On a l’habitude d’intervenir auprès de l’enfant qui a un comportement dérangeant, afin de protéger l’autre. Et si nous faisions le contraire. Si nous intervenions auprès de la victime afin de lui donner les outils lui permettant de se défendre elle-même. Je ne parle pas de cours de karaté ou autre. Je parle de confiance en soi et de capacité à s’affirmer positivement par la parole et l’attitude.
Vous me direz qu’un enfant de 18 mois n’a pas encore suffisamment de langage pour ce faire. Eh! Bien oui ! À cet âge, il a un mot magique qui, accompagné d’une attitude confiante fera toute la différence.

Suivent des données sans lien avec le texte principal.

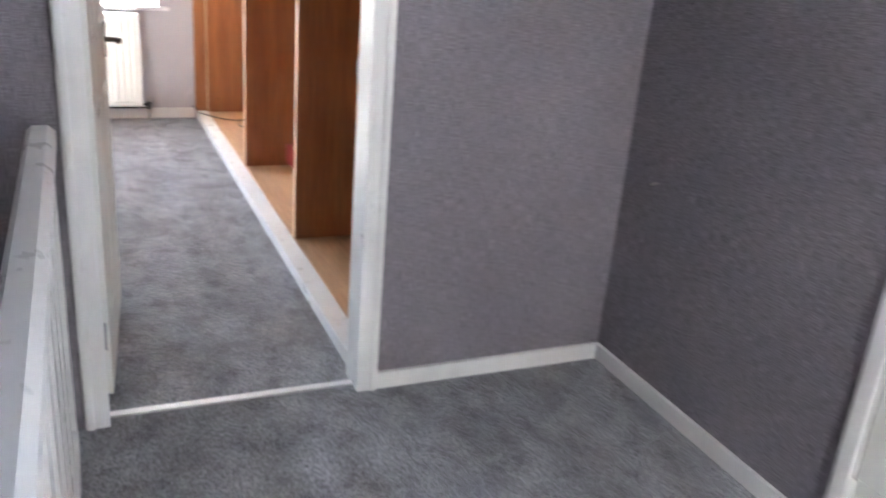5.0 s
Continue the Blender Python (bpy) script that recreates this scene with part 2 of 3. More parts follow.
def prism_into(bm, outline, axis, a0, a1):
    """An outline in two axes, drawn out along the third from a0 to a1."""
    def place(p, a):
        return {"x": (a, p[0], p[1]), "y": (p[0], a, p[1]), "z": (p[0], p[1], a)}[axis]
    lo = [bm.verts.new(place(p, a0)) for p in outline]
    hi = [bm.verts.new(place(p, a1)) for p in outline]
    bm.faces.new(lo)
    bm.faces.new(hi[::-1])
    for i in range(len(outline)):
        j = (i + 1) % len(outline)
        bm.faces.new((lo[i], hi[i], hi[j], lo[j]))


def prism(outline, axis, a0, a1):
    bm = bmesh.new()
    prism_into(bm, outline, axis, a0, a1)
    return bm


def finish(name, bm, material):
    bmesh.ops.recalc_face_normals(bm, faces=bm.faces)
    me = bpy.data.meshes.new(name)
    bm.to_mesh(me)
    bm.free()
    me.materials.append(material)
    return new(name, me)


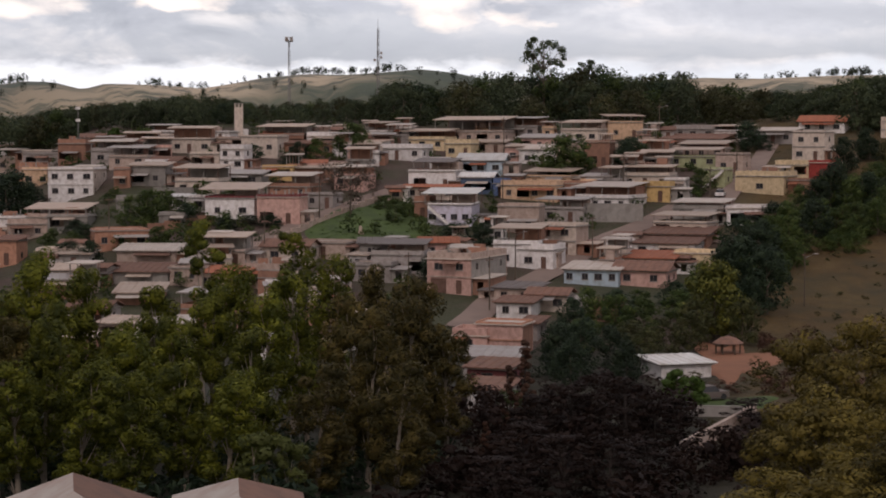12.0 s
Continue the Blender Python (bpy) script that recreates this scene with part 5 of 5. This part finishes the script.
# turn and height of the wood's crest as the viewer sees it
CREST = ((-3.2, -2.6, -1.5, 0, 1.0, 1.6, 2.5, 4.0, 5.4, 6.7, 8.3, 9.3, 10.4, 11.8, 12.7, 13.4, 14.0, 14.5, 15.4, 16.8, 17.6, 19.0, 19.6, 20.3, 21.2, 22.6, 23.7, 24.8, 26.2, 27.3, 28.4, 29.8, 30.8, 32.2, 33.0, 34.0, 35.7, 37.5),
         (-1.0, -0.45, 0.56, 1.04, 1.0, 0.82, 1.15, 1.32, 1.45, 1.6, 1.56, 1.3, 1.42, 1.54, 1.5, 2.1, 2.2, 1.85, 1.96, 2.25, 2.35, 2.28, 2.5, 2.3, 2.28, 2.18, 1.98, 1.85, 1.74, 2.0, 2.2, 2.36, 2.72, 3.05, 3.3, 3.33, 3.5, 3.6))
rng = random.Random(5)
mass, singles, count = [], 0, 0
while count < 540:
    a, r = rng.choice((rng.uniform(-3.0, 41), rng.uniform(-3.0, 41), rng.uniform(25, 37), rng.uniform(-3.2, 10.0))), rng.uniform(385, 560)
    if a < 3:
        r += rng.uniform(20, 75)
    if a > 28 and r > 530:
        continue
    edge_r = 410 + 12 * math.sin(a * 0.55) + (12 if a < 5 else 0)
    if a > 26.5:
        edge_r = 405 if a < 28.3 else 396 if a < 31.0 else 458
    if r < edge_r or (a < 1.5 and r < 545) or (abs(a - 8.5) < 1.3 and r < 422):
        continue
    x, y = polar(a, r)
    if any((x - hx) ** 2 + (y - hy) ** 2 < 49 for hx, hy, _ in TAKEN):
        continue
    room = EYE[2] + r * math.tan(radians(np.interp(a, *CREST))) - float(ground_z(x, y))
    size = min(rng.uniform(1.1, 1.8), room / 9.3 * rng.choice((rng.uniform(0.55, 0.9), rng.uniform(0.88, 1.04))))
    if size < 0.25:
        continue
    olive = 15 < a < 25 and r < 470 and rng.random() < 0.7
    model, stretch = rng.choice(WOODLIGHT if olive else WOOD), rng.uniform(0.85, 1.02)
    if r < edge_r + 30 and singles < 170:
        plant(model, x, y, size, stretch=stretch)
        singles += 1
    else:
        mass.append((model, x, y, size, stretch, rng.uniform(0, 6.28)))
    count += 1
# the tallest row, along the crest
for k in range(100):
    a = -1.2 + 0.385 * k + rng.uniform(-0.15, 0.15)
    r = rng.uniform(585, 610) if a < 1.5 else rng.uniform(478, 505) if a > 31 else rng.uniform(440, 480)
    x, y = polar(a, r)
    room = EYE[2] + r * math.tan(radians(np.interp(a, *CREST))) - float(ground_z(x, y))
    if room > 2:
        mass.append((rng.choice(WOOD), x, y, min(1.9, room / 8.7 * rng.uniform(0.88, 1.06)), 1.0, rng.uniform(0, 6.28)))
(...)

Il s’agit du «NON». Ce petit mot de trois lettres qu’il vous répète à cœur de jour pourrait devenir un moyen efficace pour lui de s’affirmer devant celui ou celle qui prend pouvoir sur lui.
Comment faire ?
Faites un jeu avec lui.
- Expliquez-lui, que chaque fois que (nom de l’enfant) veut lui prendre son jouet (ou tout autre comportement qui le dérange), il doit s’affirmer en disant, haut et fort : «NON».
- Ensuite, dites-lui que vous allez lui montrer comment faire. Que vous allez inverser les rôles : vous serez lui et il sera l’autre enfant qui essaie de prendre le jouet (ou qui essaiera de le pousser, de le mordre… selon le besoin). Vous avez le jouet en main et vous vous baissez à sa hauteur (vous jouez le rôle d’un enfant!). Expliquez-lui ce qui va se passer pendant le jeu : «Tu vas essayer de prendre le camion et moi, je vais bien le tenir et te dire «Non». OK ? On essaie ?»
- Lorsqu’il essaie de prendre le jouet, vous dites un «NON» ferme et décidé, tout en le regardant dans les yeux. Puis, souriez à l’enfant et demandez-lui s’il a bien compris comment faire. Vous pouvez aussi recommencer le jeu pour être certain qu’il a bien compris ce qu’il faut faire.
- Maintenant, vous inversez les rôles : vous essayez de lui prendre son jouet. À cette étape, l’enfant n’a pas encore grande confiance en lui et il se peut qu’il laisse aller le jouet… qu’il dise un non faible et à peine audible… Encouragez-le à le dire plus fort et plus fermement. Recommencez quelques fois et à intervalles irréguliers.
- Lorsque l’enfant se retrouve en situation avec l’autre, ne vous en mêlez pas, à moins que ce ne soit dangereux pour lui. Prenez-le plutôt à part lorsque l’autre est parti avec son jouet et montrez-lui à nouveau comment faire. Lorsqu’il saura vraiment s’affirmer, vous remarquerez que dans la majorité des cas, l’autre le laissera tranquille. Parfois, vous n’aurez qu’à ajouter «Il t’a dit «NON»!, comme quoi il s’est exprimé et vous le supportez. Les enfants auront alors réglé entre eux la situation.
- Lorsqu’il réussit, félicitez-le.
Il se peut cependant pour les premières fois, puisqu’il est inexpérimenté, que sa réaction soit excessive et parfois inappropriée. Par exemple, l’enfant pourrait dire «NON», puis pousser l’autre et le faire tomber. Ne le punissez surtout pas, sinon vous reviendriez à votre point de départ. Expliquez-lui que c’est bien de dire «NON» mais qu’il ne faut pas pousser.
Dans certains cas, vous aurez besoin d’intervenir. Il s’agira d’enfants plus vieux qui intimident les plus jeunes, ou d’enfants qui ont développés des comportements très antisociaux.
Des outils pour la vie
L’enfant plus timide a besoin d’être encouragé à s’affirmer. En lui donnant des outils vous permettez une affirmation de soi positive. Apprendre à un enfant à se défendre lui-même, c’est lui donner les outils pour passer à travers les difficultés de la vie sans se sentir éternellement victime. Vous ne serez pas toujours là pour le défendre et régler ses problèmes. Il est bon qu’il commence dès sa tendre enfance, au moment où la confiance en soi est à son meilleur.